Some think something may be out there. Perhaps way out there, on the fringes of creation. Where our current cosmological horizon lies; and then there’s a ravine. Far beyond the known universe. With chunks of matter losing their balance, orbiting nothing.

In any direction from every location, you can view my properties. They look the same, stay the same. Uniformly improbable. My being an isotropic person, splashed across the heavens. Unimpeded. Of parochial significance. In a void devoid of universal meaning. Going over the edge of origins and evolution. Heading side-ways, downward, upward - without control. Detached. Being the same in every direction.

I hear it’s never the fall that hurts, but its sudden stop.

Laolao

Saturday, August 1, 2009

103. Infinite slowness


Don’t you feel it too? That time may soon vanish, if it hasn’t already done so. Everyone’s world fooled into thinking the universe is expanding at glorified accelerating rates, galaxies thought to be pulled apart by the darkest matters that can be. The law of gravity quickly becoming an oppressive law of silence. For nobody talks. No one notices. On a cosmic scale, imperceptible.

Lights from supernovae tracking the course of our life stories. Billions of years to practice how to slow the mind down until hell freezes over. A static moment for all of us. Like when clocks had not yet been invented. Infinite degrees of stillness.

I had meant to develop a perturbation theory that would have saved us all, a time-independent explanation. A way to measure emotional disturbances, all the artifacts of our consciousness. I had hoped to have a mission. To be a totally devoted missionary. I thought I had it in me. To come up with a system of ideas that would have accounted for the time that went missing. A set of principles as the basis of time’s progressive disappearance. I really had meant to be the one capable of justifying what’s supposed to happen. I did believe I could do it. To come up with a theorem that would have encompassed all the demonstrations proving time is not a constant.

If time has indeed emerged from the Big Bang, it can, you see, disappear. It could possess an intrinsic, eternal, unchanging moment when perception of space becomes dominant. Impossible to alter.

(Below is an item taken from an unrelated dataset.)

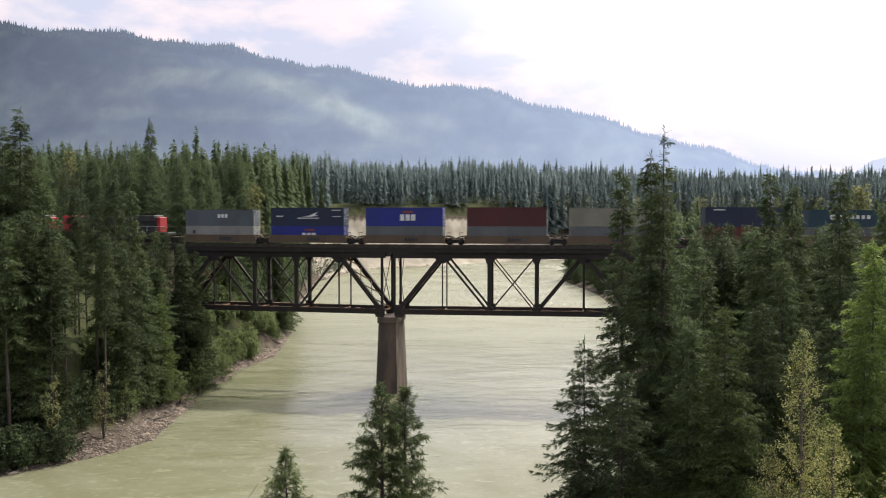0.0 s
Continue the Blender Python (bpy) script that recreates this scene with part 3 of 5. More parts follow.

As I look into the past, I realize time definitely moves faster in that direction. But if I look towards the future, mine, I can’t see. Except for an unmovable place where I exist, within myself, transfixed.

What if the speed of light was found to be variable too? What would it do to all the images, their pigments, the shadows, their proportions? The images we entertain about ourselves and others? The images we have of our perception of time? Can I be the theoretician dismantling our ideology regarding all of this, can I? Can I? Be the one taking snapshots of the doctrines we hold about the progress of our existence, when in fact past, present, future are not a whole. Be the one showing you that dimensions can switch over?

I agree, we do seem to be traveling away from each other faster and faster. But it’s a false impression. Can I be the one articulating the hypothesis? That we are, in fact, motionless. Our souls. Our supposed grandeur. Our technological advances. We are the paradigm of successful immobility. We are the presence of matter that caused time to decelerate. And brake/break.

Time is not physical. We are. Time has no molecules, no particles. It has no waves. It only exists as long as movements do. The speed of time occurs while objects move. The current perception of time is therefore relative, but we don't have anything external to compare it to. Time might have collapsed so much that everything, from that perspective, does indeed seem to go so, so terribly fast. Ourselves first, at the top of the line. Evolving with stupendous velocity. As we proceed slower than we did in the past, all, and I mean all looks like it’s rushing by at an incredible pace.

I thus remain under the impression that it took me an enormous amount of time to get to you. To create you. To tackle the greatest cosmological mystery of all. You have acted, therefore, as an ultimate, powerful point of reference, creating time throughout my life, giving me the presentiment I'll always observe differences. Changes in quantities and qualities. Curving, then wrapping my mind around nicely explainable relations to both the space we occupy and the time we're occupied.

Yes, if I can wait an infinite amount of non-time for all of you, of us to happen, something is bound to happen. And we would continue to think we’re moving as if nothing had happened.

True, who needs to know that for non-accelerating objects, there must be reference frames that also have zero velocity?

Anyway, now you see how I feel when for too long we’re far apart. A strong issue of escalating brain-pain stretching time into a protracted, unbearable connotation.